彼女は34歳。2つ年上の旦那様、小学生の息子と一緒に郊外のマンションに暮らしている。専業主婦になりたいけど、家のローンがあるので、近所の会社で事務員として勤めている。趣味はおしゃれな雑貨を買うこと。しかし土日は家事と子供の相手に追われ気味。スマホを触るのは、子供が寝た後。高いものを買うときには、予めパソコンで調べておいて、旦那様に相談。友達や同僚と外食する時は、SNSにアップしたいので見た目や話題性も重視。家で食べるものやお弁当は、安全性や価格重視。旦那様の親がうるさいので、帰省土産には気を遣う。お中元やお歳暮を贈る相手は少ないので、少し高級でもよいもの、外とは違うものを選びたい。いつも、ママ友へのプレゼントや、持ち寄りに頭を痛めている。
いかがですか?かなり具体的な人物像が思い浮かんだのではないでしょうか。
可能な限り、リアルな人物像を描き、その人の立場からショップを見ることによって、
- 運営チーム各担当者の認識が共有しやすく、ショップの方向性を見失いにくい
- 店舗側の勝手な思い込みや希望ではなく、お客様の望む店舗を考えやすい
- 顧客の行動を想像することにより、店舗の抱える課題や優先すべき項目を明確にしやすい
といったメリットを得ることができます。
可能であれば、その人物に名前を与え、顔写真を添え、より具体的にイメージしていくとよいでしょう。
ペルソナの設定方法、注意点!
それでは、どうやってペルソナを設定すればいいのでしょうか。
1. データを集める
既に運営しているネットショップや商品であれば、既存の顧客情報やアクセス・売上など、さまざまなデータからを分析します。今からたちあげる場合は、インタビューやアンケートを利用するとよいでしょう。同僚、家族、友人など、身のまわりの人へのインタビューが非常に有効となる場合も少なくありません。あらゆるツール・人脈を使ってデータを集めましょう。
2. データを分類する
集めたデータを元に、実際の顧客像を導きます。ペルソナはひとつとは限りません。実際のデータから、幾つかのペルソナの種が導き出せるようであれば、複数のペルソナを用意しましょう。

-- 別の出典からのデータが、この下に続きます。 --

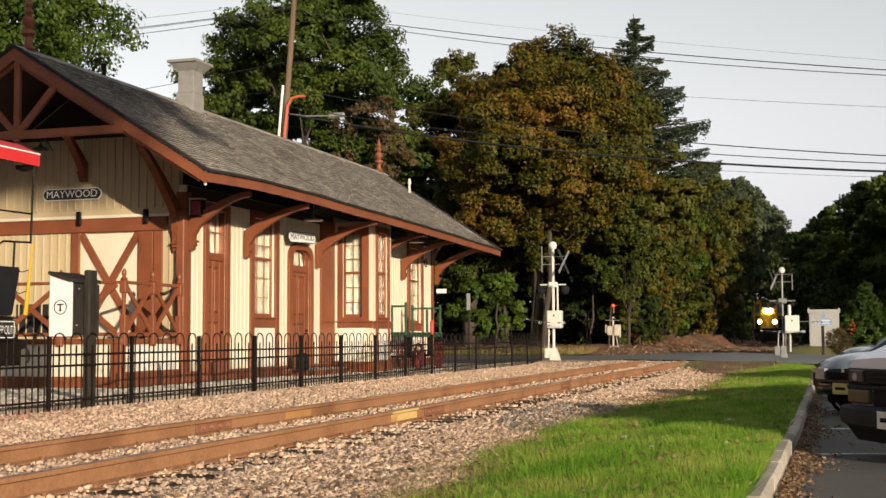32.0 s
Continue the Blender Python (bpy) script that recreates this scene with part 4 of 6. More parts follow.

くれぐれも、店舗側の理想像を求めないように注意してください。ペルソナは架空の人物ですが、でっちあげてはいけません。客観的にデータから導き出すように注意しましょう。
3. 人物像をふくらませる
ペルソナごとに、基本となるプロフィール、生活のレベルやリズム、夢や目標、悩みや関心のあること、自分のショップや商品に何を求めているのか、満足感を得るために何が必要なのか、どのような接点があるのか、など、架空の顧客像を膨らませていきましょう。
過去のデータから、「何をしたのか」よりも「何をどのように感じ、考えたのか」を読み取り、それを組み込んでいくことが有効です。
4. ストーリーを与える
ペルソナが描けたら、その人の生活を紡いでみましょう。そしてその中で、自分のショップや商品にどのように接するのか、どうやって選ぶのか、何が決め手になるのか、まるでドラマを見るように、思い描いてみましょう。
ペルソナの設定が終わったら、それを関係者で共有し、この商品・このショップ・このバナー・この広告を、彼(彼女)ならどう思うだろう。どう感じるだろう…という共通の観点から、それぞれが運営を行っていきましょう。イメージがぶれず円滑な運営が可能となり、優良な見込み客を呼び込み、効率のよい顧客化をはかることができるはずです。